We see an opportunity to drive a ton of growth with our CPG brand partners with our advertising products. As the customer is coming online, brands need to find new ways to connect. So Instacart wants to be at the forefront for brands to connect with customers at the point they’re buying their groceries, to help them be more precise with their marketing and the measurement in return on investment.
It’s a completely different dynamic today [in retail advertising], and everything is moving faster. Fifteen years ago, I started my career in brand management at P&G and I would show up to work every week, look at my market share reports, and it would go up .1 or down .1 — and that’s all the share we were fighting for. The customer in the digital environment is choosing who to put in their basket when buying their groceries online. The digital opportunity, and challenge, is once a customer puts a brand in the online basket, that’s pretty sticky — much stickier than in a physical environment. So marketers are in a fight to get in that basket first. We offer brick-and-mortar grocers a way to capture dollars that are leaking from Facebook, TV and Google, with the purpose of bringing these grocers to life online.
How does the activity in the grocery space, particularly from retailers like Amazon and Walmart, influence Instacart’s business?
Nothing has helped us more than the brick and mortar grocery industry realizing that their customers need e-commerce. There have been multiple inflection points in the journey of Instacart, and one of those inflections was the Amazon-Whole Foods acquisition. That was a tipping point that forced innovation in e-commerce.
Instacart’s role in that journey was to be the technology leader and innovation partner for our 300 grocers. Walmart and Amazon’s moves have shown us and our retailer partners that the customer needs things like pickup. Walmart specifically has proven that. So that’s why we’re scaling pickup aggressively as we are. All the other competitors are causing us to work with our retailers to bring more innovation to market, be it deeper enterprise solutions, better service or new ways to connect with grocers.
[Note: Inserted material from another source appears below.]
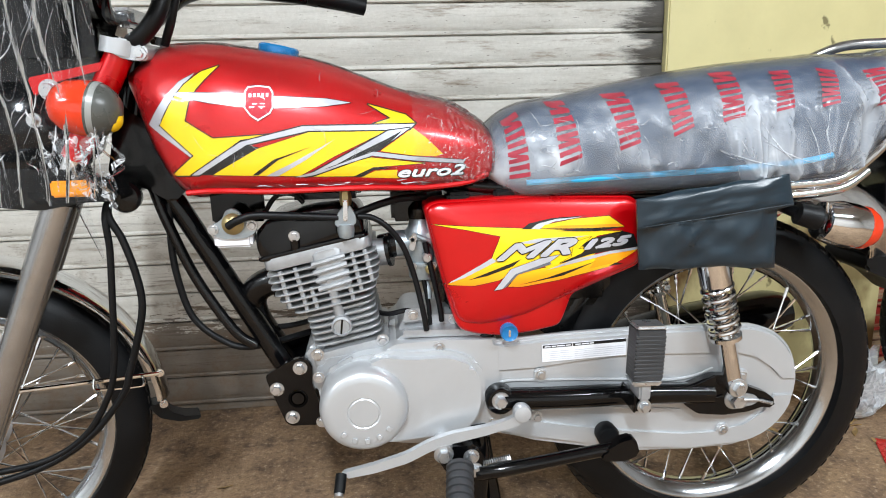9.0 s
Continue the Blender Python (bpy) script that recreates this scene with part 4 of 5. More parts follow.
# front mudguard
def arc_guard(cx, cz, r0, r1, a0, a1, half, steps=40, taper=1.0):
    rings = []
    for i in range(steps + 1):
        a = radians(a0 + (a1 - a0) * i / steps)
        r = r0 + (r1 - r0) * i / steps
        ring = []
        prof = [(-1.06, -0.015), (-1.0, -0.019), (-0.95, -0.015), (-0.86, -0.010), (-0.65, -0.004), (-0.35, 0.0), (0, 0.002), (0.35, 0.0), (0.65, -0.004), (0.86, -0.010), (0.95, -0.015), (1.0, -0.019), (1.06, -0.015)]
        for w, d in prof:
            hw = half * (taper + (1 - taper) * min(1, i / 16))
            ring.append((cx + (r + d) * math.cos(a), hw * w, cz + (r + d) * math.sin(a)))
        for w, d in prof[::-1]:
            ring.append((cx + (r + d - 0.0025) * math.cos(a), hw * w * 0.97, cz + (r + d - 0.0025) * math.sin(a)))
        rings.append(ring)
    return loft(rings)


guard = part("front_mudguard", arc_guard(FX, FZ, 0.318, 0.312, 2, 132, 0.048, taper=0.72), CHROME, bike, "chromed steel front mudguard")
guard.matrix_local = Matrix.Translation((FX, 0, 0)) @ Matrix.Rotation(radians(STEER), 4, "Z") @ Matrix.Translation((-FX, 0, 0))
part("mud_flap", plate([(-0.410, 0.284), (-0.384, 0.287), (-0.372, 0.264), (-0.350, 0.251), (-0.322, 0.246), (-0.324, 0.239), (-0.360, 0.242), (-0.393, 0.257)], -0.018, 0.018, 0.003, 2, 0.006), BLACKR, guard, "black rubber mud flap")
for at in ((FX + 0.306, -0.042, 0.294), (FX + 0.306, -0.046, 0.356)):
    part("guard_bolt", bolt(at, 0.005, 0.005), CHROME, guard)
part("guard_stay", tube([(FX + 0.060, -0.082, 0.385), (FX + 0.304, -0.050, 0.357)], 0.0038, 8, straight=True), CHROME, guard)
part("cable_guide", tube([(-0.485, -0.072, 0.376), (-0.487, -0.076, 0.364), (-0.478, -0.076, 0.357), (-0.420, -0.068, 0.347), (-0.411, -0.068, 0.351), (-0.411, -0.064, 0.362)], 0.0022, 8), CHROME, guard)
part("speedometer_cable", tube([(-0.372, -0.05, 0.71), (-0.386, -0.073, 0.668), (-0.386, -0.075, 0.614), (-0.392, -0.075, 0.545), (-0.399, -0.075, 0.473), (-0.405, -0.075, 0.427), (-0.419, -0.075, 0.38), (-0.462, -0.075, 0.316), (-0.527, -0.078, 0.277), (-0.63, -0.085, 0.262)], 0.0052, 10), BLACKR, bike)
part("brake_cable", tube([(-0.370, -0.05, 0.71), (-0.383, -0.071, 0.669), (-0.367, -0.072, 0.626), (-0.354, -0.072, 0.569), (-0.352, -0.072, 0.519), (-0.368, -0.072, 0.461), (-0.384, -0.072, 0.415), (-0.399, -0.072, 0.378), (-0.455, -0.074, 0.313), (-0.529, -0.078, 0.268), (-0.64, -0.09, 0.24)], 0.0056, 10), BLACKR, bike)
part("clutch_cable", tube([(-0.305, -0.01, 0.71), (-0.311, -0.01, 0.681), (-0.317, -0.01, 0.614), (-0.314, -0.01, 0.549), (-0.297, -0.01, 0.48), (-0.256, -0.01, 0.438), (-0.205, -0.005, 0.420), (-0.10, 0.05, 0.425)], 0.0058, 10), BLACKR, bike)
part("wire", tube([(-0.21, 0.04, 0.44), (-0.15, 0.05, 0.435), (-0.07, 0.06, 0.45)], 0.005, 8), BLACKR, bike)

# ---- stickers, prints ----
def surface_of(ob):
    dg = bpy.context.evaluated_depsgraph_get()
    return BVHTree.FromObject(ob, dg)


def wrap_flat(bm, tree, lift, fine=0.011):
    """Lay a flat x, z drawing onto the near side of a surface."""
    bm.normal_update()
    for _ in range(6):
        long = [e for e in bm.edges if e.calc_length() > fine]
        if not long:
            break
        bmesh.ops.subdivide_edges(bm, edges=long, cuts=1)
        bm.normal_update()
        bmesh.ops.triangulate(bm, faces=[f for f in bm.faces if len(f.verts) > 3])
    last = -0.12
    for v in bm.verts:
        hit = tree.ray_cast(Vector((v.co.x, -1, v.co.z)), Vector((0, 1, 0)))
        if hit[0] is not None:
            last = hit[0].y
        v.co.y = last - lift
    return bm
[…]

The competitive pressure is the best thing that can happen to us. It serves as a tailwind, because retailers then realize that customers want this service.
“At some point, an IPO is on the horizon.”
Does Instacart plan to open its own stores or launch its own brands?
I want to be unequivocal and direct about this, because it’s been speculated about for a long time: Instacart will not be in the grocery business in terms of owning our own merchandise or launching our own brands. We work in partnership with our retail partners. Our reason for being is to be a software and logistics layer for the grocery industry. We have no interest in backward integrating into the category.
At the highest level, it’s not the business we want to be in. We don’t want to be grocers. Digging deeper, it makes no sense practically or economically for us. Our hack on this system was proximity: We have access to 22,000 retail stores today that are located next to the consumers with the exact assortments that the customers in that area want to shop for, at the price point and with brands that matter to that area. The reason Instacart has pioneered in the industry was that original insight, that proximity matters. Not just for logistics and getting stuff to customers cheaply, but because these grocery brands grew up in these communities. We think it’s a fool’s errand to try to build another company to compete with that.
What does Instacart’s roadmap look like from here? Is there an IPO coming up?
We’re currently in the process of making sure our retailers will know exactly what the customer wants, when she wants it, and how she wants to get it. It sounds simplistic but it’s all solving different technical and product problems that require different levels of understanding.
Today, we are a late-stage private company. We’re in a position where the business works on a unit-economic basis, and we can be considerate about an IPO. We’ve been consistent that we intend to be an independent company. That’s the only path. We can stay private as an independent company, but at some point, an IPO is on the horizon.